**AIM:** Gather, from the listing beneath this task, every line holding the string "part".

[Clips as scene scripts]
----------------
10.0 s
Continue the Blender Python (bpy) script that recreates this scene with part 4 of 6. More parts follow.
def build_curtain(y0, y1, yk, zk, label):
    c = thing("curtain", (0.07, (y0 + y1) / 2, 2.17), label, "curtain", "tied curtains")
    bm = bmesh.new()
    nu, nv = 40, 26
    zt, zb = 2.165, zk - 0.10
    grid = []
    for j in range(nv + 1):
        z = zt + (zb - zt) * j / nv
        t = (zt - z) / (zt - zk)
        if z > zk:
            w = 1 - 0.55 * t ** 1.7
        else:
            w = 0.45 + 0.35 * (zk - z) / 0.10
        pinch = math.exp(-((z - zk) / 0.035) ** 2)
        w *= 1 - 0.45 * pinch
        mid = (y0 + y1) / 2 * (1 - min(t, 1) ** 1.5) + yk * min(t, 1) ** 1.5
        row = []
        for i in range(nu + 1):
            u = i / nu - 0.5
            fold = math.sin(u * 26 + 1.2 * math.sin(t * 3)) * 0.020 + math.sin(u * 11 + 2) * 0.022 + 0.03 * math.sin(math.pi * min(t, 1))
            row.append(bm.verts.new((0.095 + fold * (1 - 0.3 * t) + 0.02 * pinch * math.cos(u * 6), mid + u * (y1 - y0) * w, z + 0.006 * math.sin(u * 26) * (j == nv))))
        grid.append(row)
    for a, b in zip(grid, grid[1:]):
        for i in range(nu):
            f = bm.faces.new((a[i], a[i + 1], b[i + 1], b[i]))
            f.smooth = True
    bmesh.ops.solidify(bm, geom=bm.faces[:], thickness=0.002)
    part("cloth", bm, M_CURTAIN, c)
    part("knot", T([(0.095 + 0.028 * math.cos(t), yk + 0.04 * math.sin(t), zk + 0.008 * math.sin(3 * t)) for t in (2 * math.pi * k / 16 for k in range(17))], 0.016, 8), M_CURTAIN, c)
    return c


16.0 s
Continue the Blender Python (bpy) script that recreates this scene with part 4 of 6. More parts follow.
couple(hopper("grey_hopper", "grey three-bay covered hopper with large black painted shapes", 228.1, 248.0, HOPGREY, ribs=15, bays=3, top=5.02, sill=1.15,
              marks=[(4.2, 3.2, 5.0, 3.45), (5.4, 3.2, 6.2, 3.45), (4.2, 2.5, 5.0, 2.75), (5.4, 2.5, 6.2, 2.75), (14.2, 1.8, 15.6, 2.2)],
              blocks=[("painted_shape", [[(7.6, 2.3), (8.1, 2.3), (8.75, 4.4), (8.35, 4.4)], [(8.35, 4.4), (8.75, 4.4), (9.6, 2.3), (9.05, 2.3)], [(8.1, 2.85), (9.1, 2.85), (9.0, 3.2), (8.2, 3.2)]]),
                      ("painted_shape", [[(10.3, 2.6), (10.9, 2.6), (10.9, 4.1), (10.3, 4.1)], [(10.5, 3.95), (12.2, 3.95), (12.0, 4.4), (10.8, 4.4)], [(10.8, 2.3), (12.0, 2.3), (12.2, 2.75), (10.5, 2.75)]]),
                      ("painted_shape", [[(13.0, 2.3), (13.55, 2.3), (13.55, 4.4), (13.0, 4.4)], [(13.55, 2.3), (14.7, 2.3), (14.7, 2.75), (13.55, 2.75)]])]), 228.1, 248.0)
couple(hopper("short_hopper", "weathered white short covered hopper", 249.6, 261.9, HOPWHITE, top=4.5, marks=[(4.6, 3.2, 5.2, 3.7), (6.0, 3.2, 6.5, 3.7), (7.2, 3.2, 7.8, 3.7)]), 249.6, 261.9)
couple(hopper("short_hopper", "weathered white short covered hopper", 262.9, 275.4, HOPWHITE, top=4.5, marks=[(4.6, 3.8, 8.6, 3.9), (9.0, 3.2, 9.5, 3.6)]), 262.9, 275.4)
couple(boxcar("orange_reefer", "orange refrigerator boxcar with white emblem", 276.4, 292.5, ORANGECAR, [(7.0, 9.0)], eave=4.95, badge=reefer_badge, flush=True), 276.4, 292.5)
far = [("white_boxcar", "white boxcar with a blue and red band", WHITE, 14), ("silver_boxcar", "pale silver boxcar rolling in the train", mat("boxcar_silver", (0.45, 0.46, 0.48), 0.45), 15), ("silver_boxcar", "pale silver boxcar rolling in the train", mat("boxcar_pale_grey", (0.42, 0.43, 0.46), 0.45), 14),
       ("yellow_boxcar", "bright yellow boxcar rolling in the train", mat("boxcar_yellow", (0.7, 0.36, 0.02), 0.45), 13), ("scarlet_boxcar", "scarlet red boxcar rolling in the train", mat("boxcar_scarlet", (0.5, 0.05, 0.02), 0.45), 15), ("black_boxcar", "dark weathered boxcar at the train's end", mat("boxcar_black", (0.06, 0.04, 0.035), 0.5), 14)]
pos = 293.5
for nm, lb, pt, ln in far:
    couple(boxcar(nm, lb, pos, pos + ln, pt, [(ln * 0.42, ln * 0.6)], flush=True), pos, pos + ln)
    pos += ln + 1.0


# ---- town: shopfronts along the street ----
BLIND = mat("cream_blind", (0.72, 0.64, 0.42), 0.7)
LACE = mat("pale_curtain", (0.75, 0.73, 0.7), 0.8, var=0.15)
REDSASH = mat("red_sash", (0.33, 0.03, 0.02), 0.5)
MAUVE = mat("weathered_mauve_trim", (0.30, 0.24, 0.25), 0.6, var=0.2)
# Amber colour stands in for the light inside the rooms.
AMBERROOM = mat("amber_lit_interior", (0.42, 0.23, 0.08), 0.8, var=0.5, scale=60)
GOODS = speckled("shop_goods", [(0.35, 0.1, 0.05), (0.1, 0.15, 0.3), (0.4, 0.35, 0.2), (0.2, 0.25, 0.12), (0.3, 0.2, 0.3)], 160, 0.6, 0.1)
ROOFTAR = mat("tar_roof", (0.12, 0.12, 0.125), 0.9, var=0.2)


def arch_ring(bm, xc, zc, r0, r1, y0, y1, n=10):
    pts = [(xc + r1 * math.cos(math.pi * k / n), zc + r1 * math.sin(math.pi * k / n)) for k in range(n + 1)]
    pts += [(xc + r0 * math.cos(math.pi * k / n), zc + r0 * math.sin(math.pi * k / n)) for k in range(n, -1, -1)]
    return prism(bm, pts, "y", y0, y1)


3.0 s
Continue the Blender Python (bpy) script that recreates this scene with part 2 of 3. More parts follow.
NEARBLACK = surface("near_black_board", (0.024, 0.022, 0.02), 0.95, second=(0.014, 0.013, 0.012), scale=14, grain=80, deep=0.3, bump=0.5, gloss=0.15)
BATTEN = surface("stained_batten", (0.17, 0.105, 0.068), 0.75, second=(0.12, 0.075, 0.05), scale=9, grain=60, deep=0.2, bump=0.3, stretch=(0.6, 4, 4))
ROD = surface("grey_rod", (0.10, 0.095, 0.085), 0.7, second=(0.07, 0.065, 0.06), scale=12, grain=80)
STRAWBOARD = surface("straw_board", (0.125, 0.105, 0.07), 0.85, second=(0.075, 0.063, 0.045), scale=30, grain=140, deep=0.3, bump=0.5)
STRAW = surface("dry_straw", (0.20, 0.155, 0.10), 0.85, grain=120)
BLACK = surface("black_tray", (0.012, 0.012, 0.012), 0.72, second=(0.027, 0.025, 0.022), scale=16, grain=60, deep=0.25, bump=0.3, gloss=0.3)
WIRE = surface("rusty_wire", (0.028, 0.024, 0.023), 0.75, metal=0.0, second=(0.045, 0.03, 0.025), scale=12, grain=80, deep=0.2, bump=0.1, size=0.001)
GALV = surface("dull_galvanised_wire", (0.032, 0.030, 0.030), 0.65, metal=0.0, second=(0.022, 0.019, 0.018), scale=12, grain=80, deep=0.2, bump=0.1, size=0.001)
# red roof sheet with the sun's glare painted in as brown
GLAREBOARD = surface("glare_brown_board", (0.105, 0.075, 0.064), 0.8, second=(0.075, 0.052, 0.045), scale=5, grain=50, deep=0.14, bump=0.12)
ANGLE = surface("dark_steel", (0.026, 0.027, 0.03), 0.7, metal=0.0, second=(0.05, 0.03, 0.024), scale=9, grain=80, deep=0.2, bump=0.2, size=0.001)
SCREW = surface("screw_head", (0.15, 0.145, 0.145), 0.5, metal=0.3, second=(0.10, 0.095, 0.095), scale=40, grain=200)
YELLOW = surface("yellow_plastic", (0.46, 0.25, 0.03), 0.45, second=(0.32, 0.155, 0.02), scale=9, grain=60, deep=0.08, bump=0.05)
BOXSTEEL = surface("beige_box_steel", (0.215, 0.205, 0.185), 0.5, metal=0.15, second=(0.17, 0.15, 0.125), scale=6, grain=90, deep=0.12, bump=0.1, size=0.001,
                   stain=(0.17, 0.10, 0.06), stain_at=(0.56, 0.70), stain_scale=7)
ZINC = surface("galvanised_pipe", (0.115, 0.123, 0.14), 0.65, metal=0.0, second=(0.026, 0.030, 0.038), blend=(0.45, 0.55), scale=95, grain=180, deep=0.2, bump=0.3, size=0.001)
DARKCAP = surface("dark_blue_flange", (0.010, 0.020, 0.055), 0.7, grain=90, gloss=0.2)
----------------
**EXERCISE SOLUTION:**
Continue the Blender Python (bpy) script that recreates this scene with part 4 of 6. More parts follow.
    part("cloth", bm, M_CURTAIN, c)
    part("knot", T([(0.095 + 0.028 * math.cos(t), yk + 0.04 * math.sin(t), zk + 0.008 * math.sin(3 * t)) for t in (2 * math.pi * k / 16 for k in range(17))], 0.016, 8), M_CURTAIN, c)
Continue the Blender Python (bpy) script that recreates this scene with part 4 of 6. More parts follow.
Continue the Blender Python (bpy) script that recreates this scene with part 2 of 3. More parts follow.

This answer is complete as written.